Earlier in the day Fiacre Kelleher – the Bradford defender and older brother of Liverpool goalkeeper Caoimhin – had spoken to local media about a managerial appointment that still feels surreal to many in a squad that has spent a season of intense frustration bouncing around the bottom half of League Two.
“You’re never going to get a Premier League manager coming into League Two again, are you?” Kelleher says, when asked if the presence of Hughes might encourage players to sign for Bradford.
Probably not, which is what makes Hughes’ situation all the more intriguing. “To be honest I did wonder whether I’d come back [at all],” Hughes says of the experience of struggling to get interviewed for Championship or League One roles.
“It got the point where I put myself forward [for jobs] and thought ‘That’d be an interesting project’ but I wasn’t really getting the opportunities to get in front of people.
“I was getting that thing of ‘You haven’t managed at this level’ but it was starting to grate a little. Well why do you think my skillset won’t transfer?

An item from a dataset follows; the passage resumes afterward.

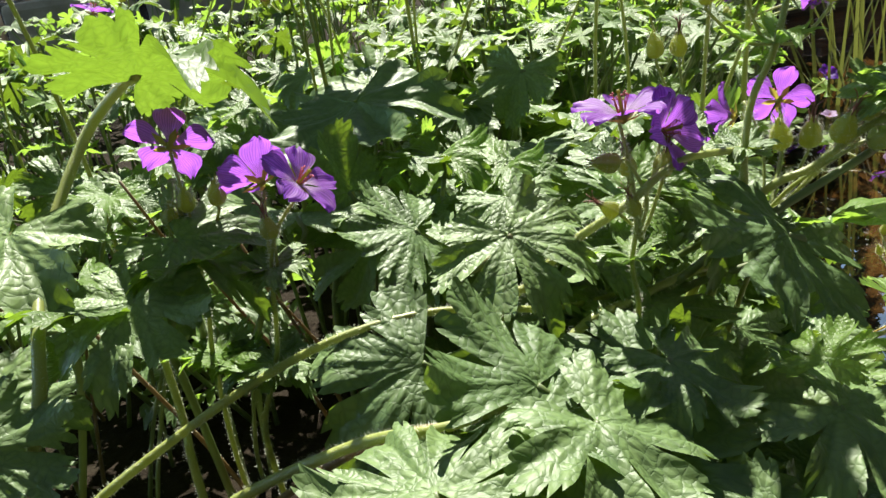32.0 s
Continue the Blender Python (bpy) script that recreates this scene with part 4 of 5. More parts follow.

“The reality is Bradford actually asked me to come and maybe other clubs would have had a similar answer if they’d have asked the question. But for me, coming to Bradford is the right time, the right place and the right club with the potential. It’s the right project for me.”
Hughes’ experience chimes with what has happened to many experienced managers. Mick McCarthy recently applied for the Sunderland job but didn’t even receive a call back.
It isn’t as if Hughes is a dinosaur. An early adopter of Prozone 20 years ago, he is an advocate of data science and Kelleher speaks of being presented with “nuggets of insight” by his manager.
It is put to him that sometimes clubs pass over experience for what appears fashionable at the time.
“There’s certainly trends and there’s that sense of just following the crowd,” he says.
“They all go down a certain route and think that’s the right way to go without sitting down and looking at what certain people have achieved.
“It’s not just myself, it’s other managers who have had the careers they’ve had who are missing out and it can be difficult [but] it is what it is.
“The assumption is ‘He will only play one way, he’s not flexible’. It’s nonsense really. I’ve had to formulate tactical ideas and plans relating to games against some of the best teams in the world when I was with the likes of Manchester City. If you’re not tactically proficient, you’re going to get beaten by a hatful in those games.
“That has happened [to me] because on occasions I maybe wasn’t but when you have to test yourself against squads who are more talented, with more resources than you have got and some of the best managers – well you don’t survive for long in the industry if you can’t do it. The fact I have been able to do what I’ve done for so long tells you I’ve got a sense of what you need.”
Bradford is a club waiting for lift off, attempting to reconnect to the city after some barren years. They are underachieving in League Two but Hughes can feel the “excitement” created by his appointment. Cheap season tickets – adults can buy one for less than £200 – will ensure crowds of more than 15,000 once again next year and his job is to build a team to match that.
Next week, they will announce a new recruitment structure. Hughes wants to retain Jamie Walker, a talented forward who joined on loan from Hearts, and Charles Vernam, his out of contract winger attracting interest from higher up the pyramid. Hughes’ job is to build a team of players who won’t be fazed by playing in front of the biggest crowds in the division.
He wryly observed when he took over that his appointment being lauded by Bradford fans made a difference from the antipathy that has sometimes greeted him at other jobs.
“In some jobs you’ve got to convince people of your worth and ability but I’ve found that once I’m in there for a period of time, people do say ‘He knows what he’s doing’,” he says.
“It has been different this time: people have had an excitement that I’ve come here which I hope will be maintained.
“Everything’s positive but we know next season is when we’ll be judged. I feel that expectation on my shoulders but that is what I want. I have always loved that, the big stadiums, the biggest games, the big crowds. I never run away from that.”